David and Melissa Wallace and their son, Darren, have been raising hogs on their small family farm in Duplin County since 2012. The farm is Animal Welfare Approved (AWA), required for all NC hog growers who partner with Firsthand Foods. This means among other things that each sow has a shelter with a “pig rail”—a rail that gives the piglets a place to get away from their mother, who might accidentally crush them when she lies down. Piglets stay with their mothers for eight weeks. The AWA standards include other aspects of animal husbandry and welfare, record-keeping, pasture-management, and feeding and nutrition programs, with a goal of raising animals humanely, on pasture, without feeding antibiotics or animal by-products, or using added hormones.
On the farm, sows lay in the shade of their houses, surrounded by wriggling piglets, or in a wooded paddock where the growing piglets can run about. Out in the fields, the larger pigs roamed in pastures. A common misconception is that pigs should be “grass fed.” Pigs are not ruminants like cows; grass is never the major part of their diet. The Wallaces raise the hogs outdoors in their natural habitat of woods and pasture, and give them supplemental feed.

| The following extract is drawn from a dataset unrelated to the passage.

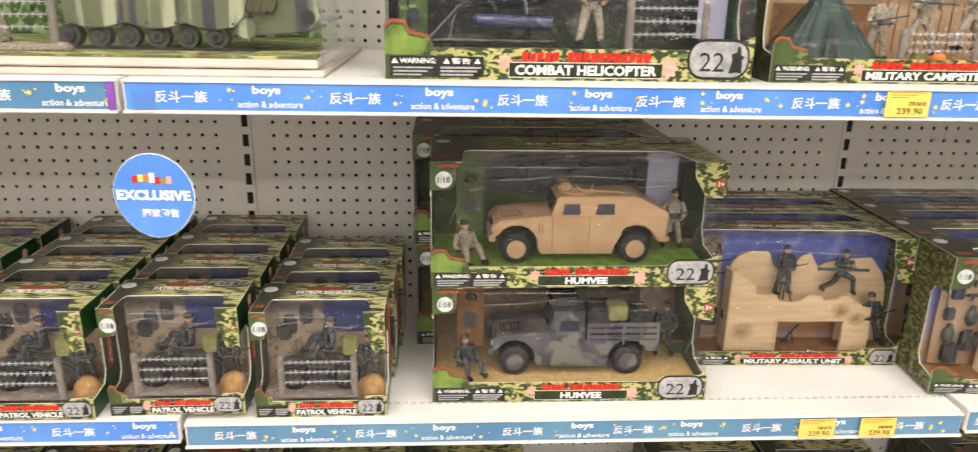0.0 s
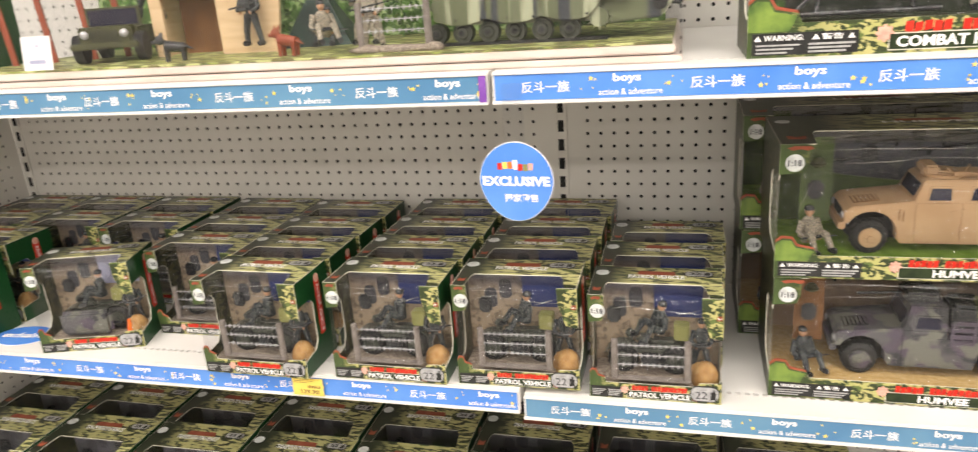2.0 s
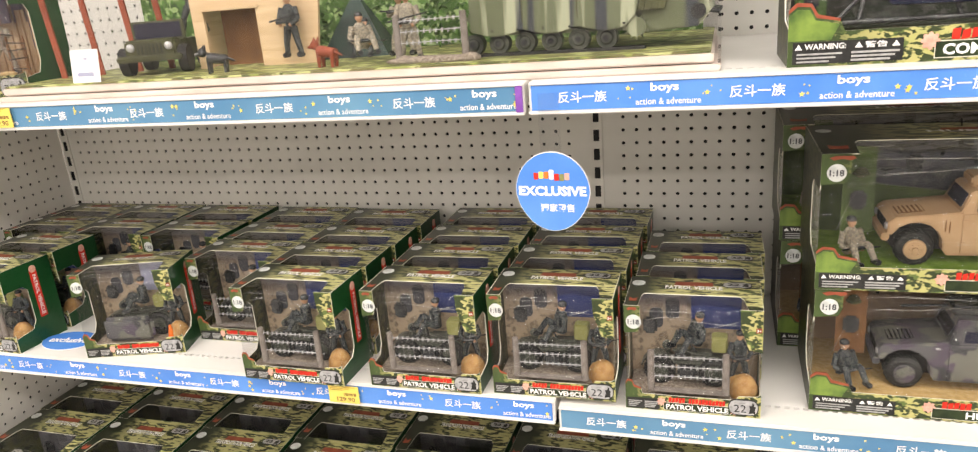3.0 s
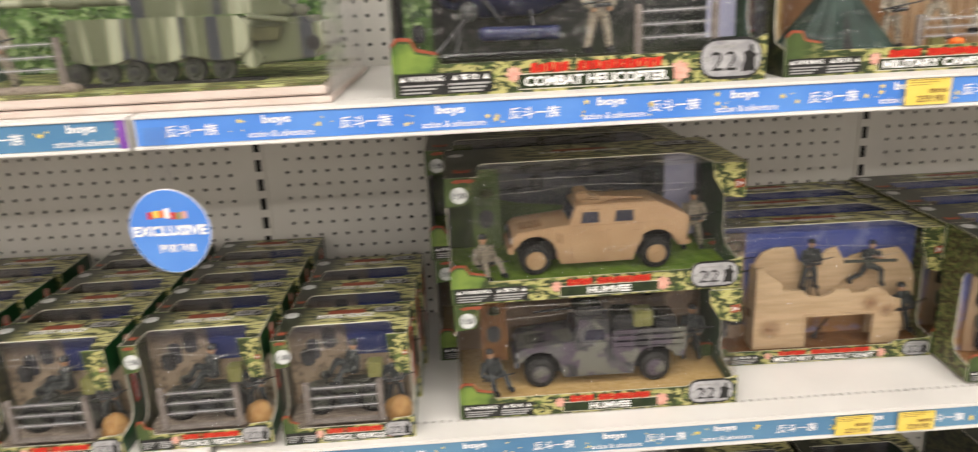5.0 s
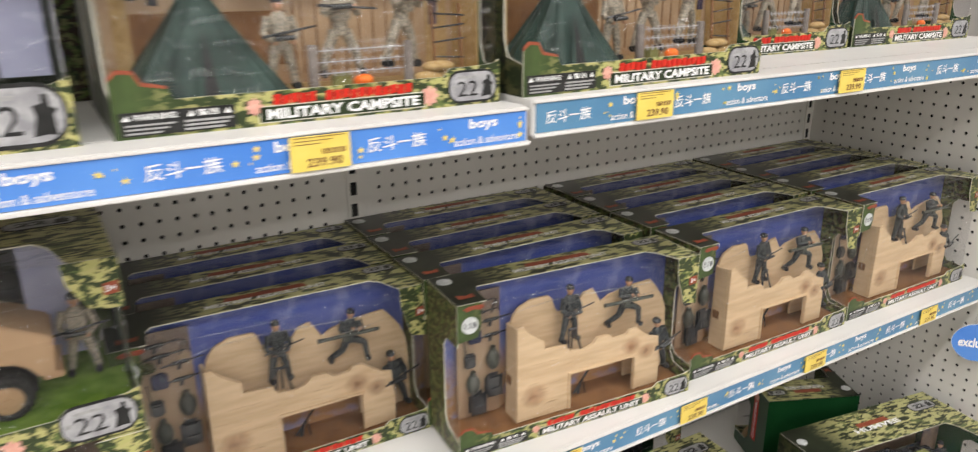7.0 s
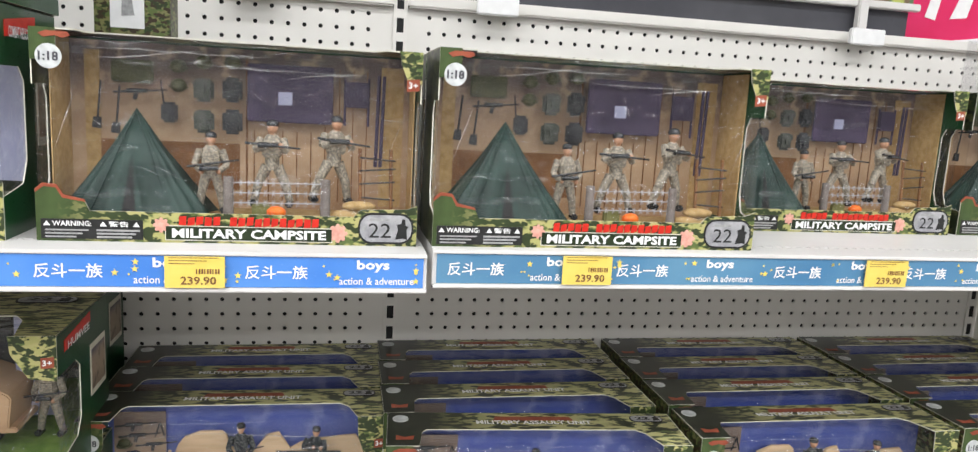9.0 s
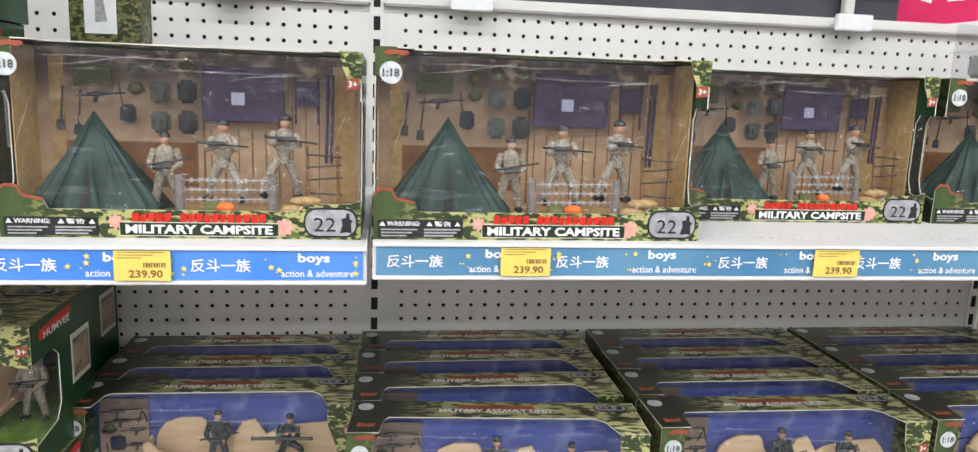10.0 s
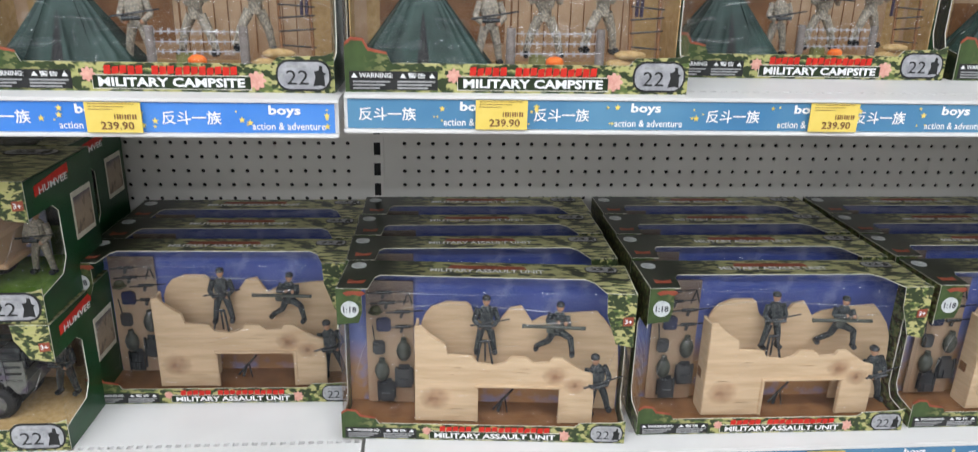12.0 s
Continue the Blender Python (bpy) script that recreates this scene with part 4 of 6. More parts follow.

In order to have a supply of non-GMO feed, the Wallaces started growing the corn themselves. They save 20,000 bushels of the harvest for themselves and sell the rest. They also grow soybeans and, with help from grants, invested in a soybean crusher that roasts the beans before pressing the oil from them. Altogether, they farm 700 acres. They buy minerals to supplement the corn and soybeans. The Wallaces do not add antibiotics to their pigs’ feed. Confinement operations often do because the pigs are kept in such close quarters, but the Wallaces have never needed antibiotics. The piglets get antibodies from their mothers’ milk, and they live in a natural and healthy environment.
David and Melissa both grew up on farms. They used to focus on growing row crops and commodity crops like wheat and corn. For nineteen years, they didn’t raise hogs because of all the large hog operations surrounding their farm, but they started again and now partner with sellers like Firsthand Foods, The Pig, and Lady Edison. They’re both passionate about farming and enjoy trying new methods and continually seeking to improve their operation.